■ **DATASET EXCERPT**:
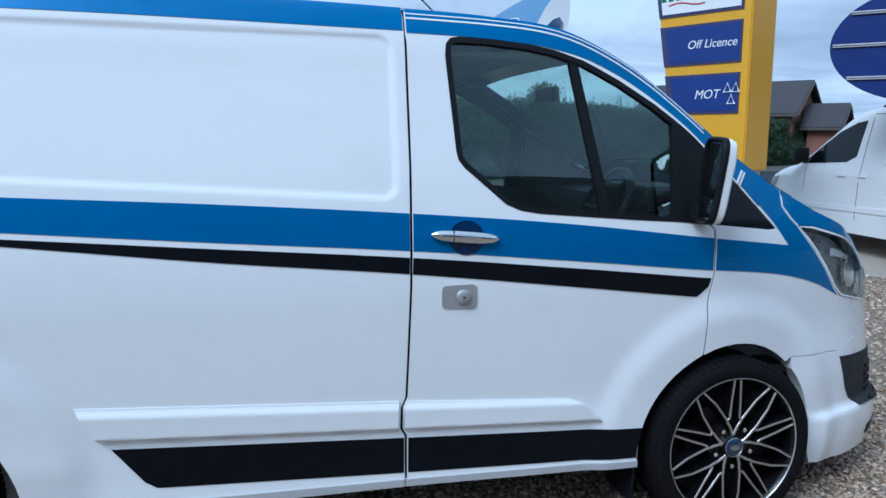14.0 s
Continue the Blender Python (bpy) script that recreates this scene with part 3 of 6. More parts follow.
    mirror_part("mirror_cap", ((-0.026, 0.075, 0.150), (-0.012, 0.077, 0.152), (0.004, 0.074, 0.147), (0.014, 0.062, 0.132), (0.019, 0.042, 0.105)), WHITE, mz, "white painted mirror shell")
    mirror_part("mirror_frame", ((-0.024, 0.079, 0.154), (-0.038, 0.078, 0.152), (-0.044, 0.073, 0.147), (-0.044, 0.066, 0.140), (-0.034, 0.064, 0.138)), BLACKPLASTIC, mz, "black mirror frame")
    for zz, hh in ((0.040, 0.093), (-0.098, 0.036)):
        mirror_part("mirror_glass", ((-0.034, 0.062, hh), (-0.039, 0.062, hh), (-0.040, 0.060, hh - 0.002)), MIRROR, mz, "", (0.0, zz), 7.0)
    arm = box(0.09, 0.15, 0.07, (0.0, side * 0.11, -0.125), 0.02, seg=2)
    bmesh.ops.transform(arm, matrix=spin, verts=arm.verts)
    part("mirror_arm", arm, BLACKPLASTIC, mz, "", True)
    # wheel-arch liners and mud flaps
    for cx, r in ((0.0, 0.455), (WHEELBASE + 0.012, 0.415)):
        for name, a0, a1, stuff, note in (("arch_liner", 34, 188, LINER, "grey felt wheel-arch liner"), ("lower_liner", -8, 33.6, DARK, "dark lower arch liner")):
            bm = bmesh.new()
            prev = None
            for k in range(25):
                a = radians(a0 + (a1 - a0) * k / 24)
                px, pz = cx + r * math.cos(a), HUB_Z + r * math.sin(a)
                out_y = min(0.955, float(-skin_at(px + (0.06 if px > 3.2 else 0.0), max(pz, 0.25))[1]) - 0.03)
                ring = [bm.verts.new((px, side * -yy, pz)) for yy in (out_y, 0.62)]
                if prev:
                    bm.faces.new((prev[0], ring[0], ring[1], prev[1]))
                prev = ring
            part(name, bm, stuff, van, note, True)
        wall_p = [(r * math.cos(radians(-8 + 196 * k / 24)), r * math.sin(radians(-8 + 196 * k / 24))) for k in range(25)]
        part("arch_wall", slab(wall_p, 0.01, turn=Matrix.Translation((cx, side * -0.70 + 0.005, HUB_Z)) @ Matrix.Rotation(radians(90), 4, "X")), LINER, van)
    for cx, w in ((-0.415, 0.24), (2.545, 0.20)):
        flap = box(0.012, w, 0.26, (cx, side * -0.835, 0.25), 0.005)
        for v in flap.verts:
            v.co.x -= 0.05 * (0.36 - v.co.z)
        part("mud_flap", flap, BLACKPLASTIC, van, "black rubber mud flap")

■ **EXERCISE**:
Print the complete listing exactly, apart from any pictures.

■ **REPLY**:
14.0 s
Continue the Blender Python (bpy) script that recreates this scene with part 3 of 6. More parts follow.
    mirror_part("mirror_cap", ((-0.026, 0.075, 0.150), (-0.012, 0.077, 0.152), (0.004, 0.074, 0.147), (0.014, 0.062, 0.132), (0.019, 0.042, 0.105)), WHITE, mz, "white painted mirror shell")
    mirror_part("mirror_frame", ((-0.024, 0.079, 0.154), (-0.038, 0.078, 0.152), (-0.044, 0.073, 0.147), (-0.044, 0.066, 0.140), (-0.034, 0.064, 0.138)), BLACKPLASTIC, mz, "black mirror frame")
    for zz, hh in ((0.040, 0.093), (-0.098, 0.036)):
        mirror_part("mirror_glass", ((-0.034, 0.062, hh), (-0.039, 0.062, hh), (-0.040, 0.060, hh - 0.002)), MIRROR, mz, "", (0.0, zz), 7.0)
    arm = box(0.09, 0.15, 0.07, (0.0, side * 0.11, -0.125), 0.02, seg=2)
    bmesh.ops.transform(arm, matrix=spin, verts=arm.verts)
    part("mirror_arm", arm, BLACKPLASTIC, mz, "", True)
    # wheel-arch liners and mud flaps
    for cx, r in ((0.0, 0.455), (WHEELBASE + 0.012, 0.415)):
        for name, a0, a1, stuff, note in (("arch_liner", 34, 188, LINER, "grey felt wheel-arch liner"), ("lower_liner", -8, 33.6, DARK, "dark lower arch liner")):
            bm = bmesh.new()
            prev = None
            for k in range(25):
                a = radians(a0 + (a1 - a0) * k / 24)
                px, pz = cx + r * math.cos(a), HUB_Z + r * math.sin(a)
                out_y = min(0.955, float(-skin_at(px + (0.06 if px > 3.2 else 0.0), max(pz, 0.25))[1]) - 0.03)
                ring = [bm.verts.new((px, side * -yy, pz)) for yy in (out_y, 0.62)]
                if prev:
                    bm.faces.new((prev[0], ring[0], ring[1], prev[1]))
                prev = ring
            part(name, bm, stuff, van, note, True)
        wall_p = [(r * math.cos(radians(-8 + 196 * k / 24)), r * math.sin(radians(-8 + 196 * k / 24))) for k in range(25)]
        part("arch_wall", slab(wall_p, 0.01, turn=Matrix.Translation((cx, side * -0.70 + 0.005, HUB_Z)) @ Matrix.Rotation(radians(90), 4, "X")), LINER, van)
    for cx, w in ((-0.415, 0.24), (2.545, 0.20)):
        flap = box(0.012, w, 0.26, (cx, side * -0.835, 0.25), 0.005)
        for v in flap.verts:
            v.co.x -= 0.05 * (0.36 - v.co.z)
        part("mud_flap", flap, BLACKPLASTIC, van, "black rubber mud flap")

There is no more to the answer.